An unwanted energy transfer occurs when energy moves from a useful store (for example chemical or kinetic) into a less useful thermal store or spreads into the surroundings. Energy remains conserved, but the useful fraction decreases as energy dissipates as heat or sound . Limiting factors: the rate of unwanted transfer depends on material properties, surface conditions and temperature difference. Higher friction, higher thermal conductivity or larger temperature differences increase the rate of energy loss.

Lubrication to reduce frictional dissipation

Friction between moving parts converts kinetic energy into thermal energy, causing energy dissipation and wear. Lubrication creates a low-friction layer (liquid, grease or gas) that separates surfaces and reduces direct contact, therefore lowering frictional forces and the rate at which energy converts to heat . Limiting factors: lubrication effectiveness depends on lubricant viscosity, temperature, load and speed. Excessive temperature can thin lubricants and reduce protection. Regular maintenance and correct lubricant selection ensure sustained reduction of unwanted energy transfers.
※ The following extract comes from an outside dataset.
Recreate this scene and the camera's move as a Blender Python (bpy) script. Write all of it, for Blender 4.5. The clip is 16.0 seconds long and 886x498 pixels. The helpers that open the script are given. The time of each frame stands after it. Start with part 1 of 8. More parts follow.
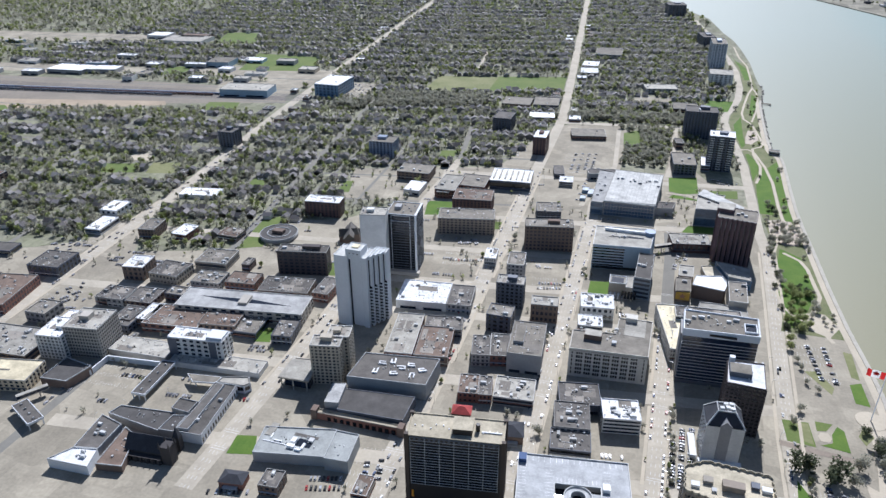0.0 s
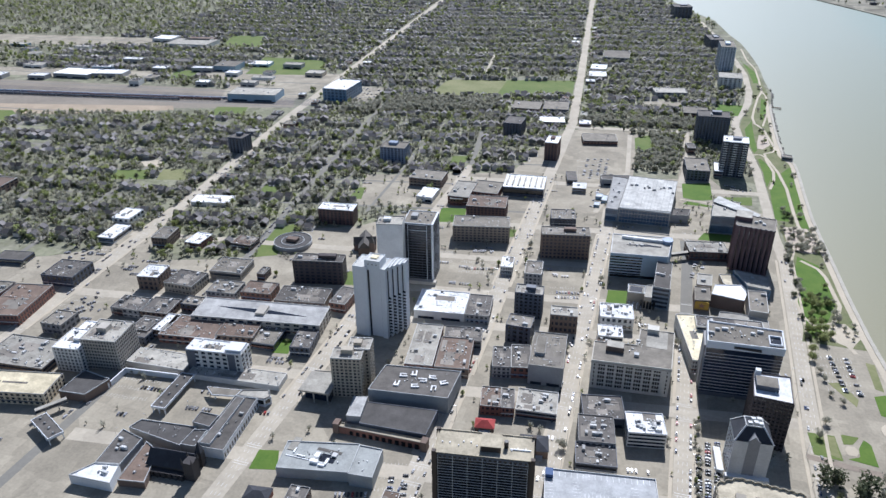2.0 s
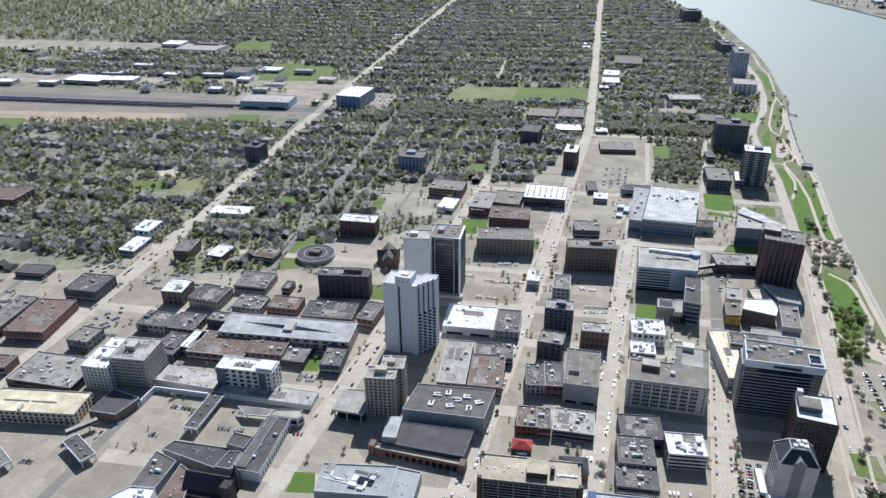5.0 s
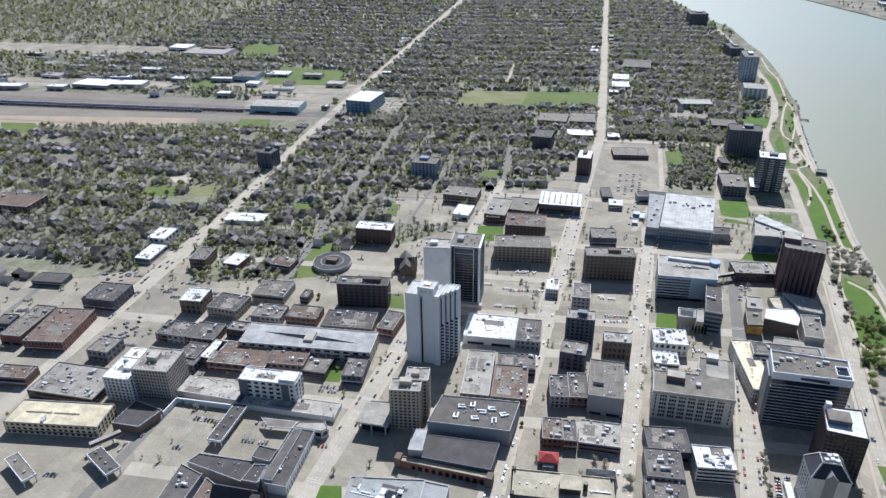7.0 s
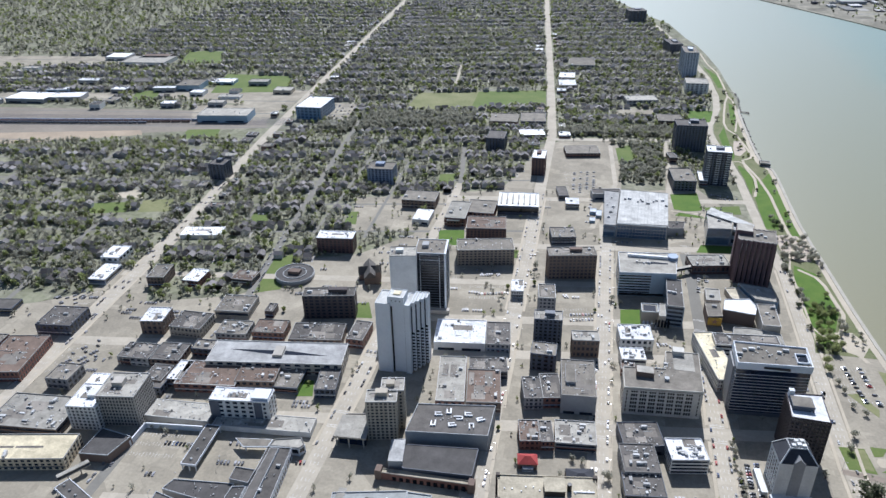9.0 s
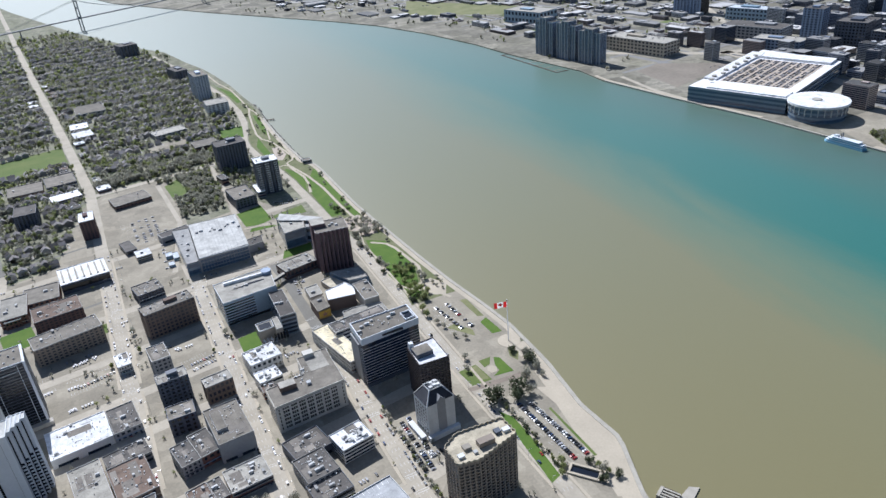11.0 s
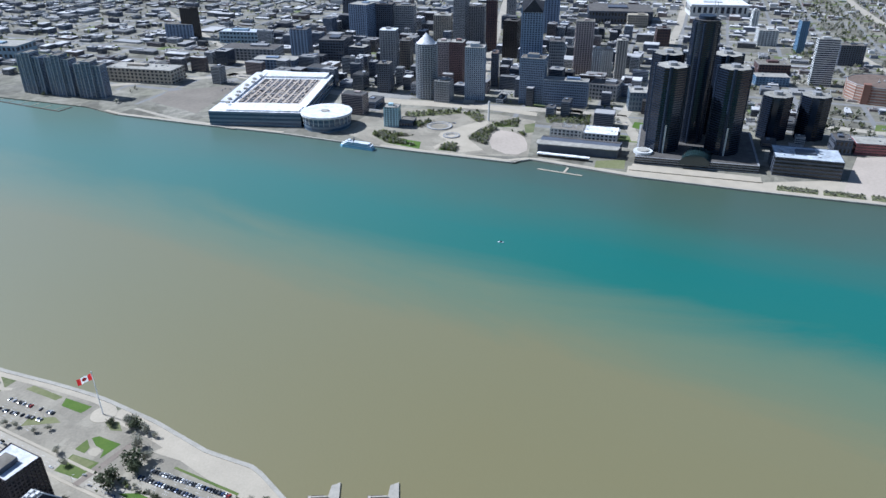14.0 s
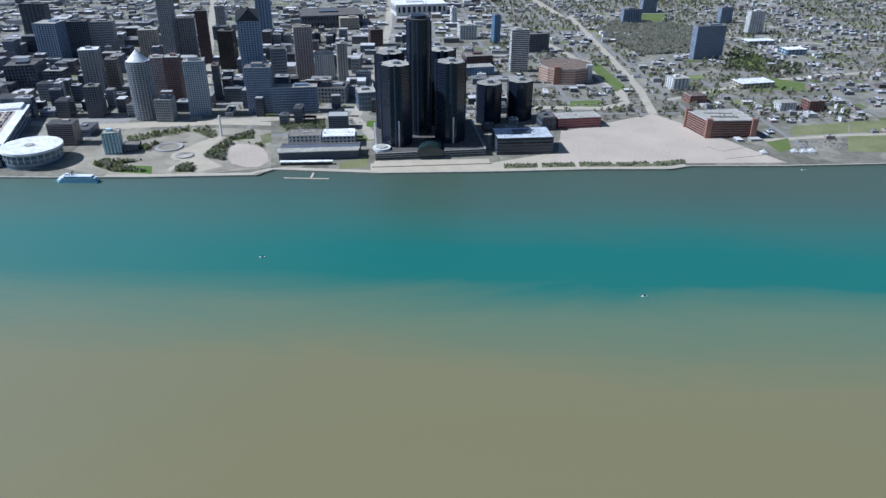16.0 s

Thermal insulation to reduce heat loss

Heat transfer occurs by conduction through solids, convection in fluids and infrared radiation from surfaces. Thermal insulation reduces unwanted heat transfer by adding a layer of material with low thermal conductivity, trapping pockets of air to reduce conduction, or using reflective surfaces to reduce radiation. Cavity wall insulation and loft insulation decrease heat flow from buildings by reducing conduction and convection paths . Limiting factors: insulation performance depends on material thermal conductivity, thickness, density and installation quality. Gaps, compressions or moisture reduce effectiveness. For radiation loss, surface emissivity and the presence of reflective layers determine performance.

Other engineering methods to reduce dissipation

Streamlining reduces air resistance so less kinetic energy dissipates into the air as heat and turbulence. In electrical systems, reducing resistance in conductors and improving transformer design reduces Joule heating and transmission losses, improving efficiency of energy transfer . Limiting factors: trade-offs exist between weight, cost and performance. Design decisions require balancing reduced losses against material cost, manufacturing complexity and safety considerations.

Key notes

Important points to keep in mind

Energy dissipation converts useful energy into thermal stores or the surroundings; energy remains conserved.

Lubrication reduces friction by separating surfaces; effectiveness depends on viscosity, temperature and load .

Insulation reduces conduction, convection and radiation; material thermal conductivity and thickness determine performance .

Installation quality controls real-world insulating performance; gaps and moisture reduce effectiveness.

Streamlining and smooth surfaces reduce resistive losses from fluids and air.

Maintenance (lubrication and replacing worn parts) keeps dissipation low and efficiency high.

Trade-offs between cost, weight and thermal performance determine practical engineering choices.

Limiting factors include temperature, material properties, thickness and environmental conditions.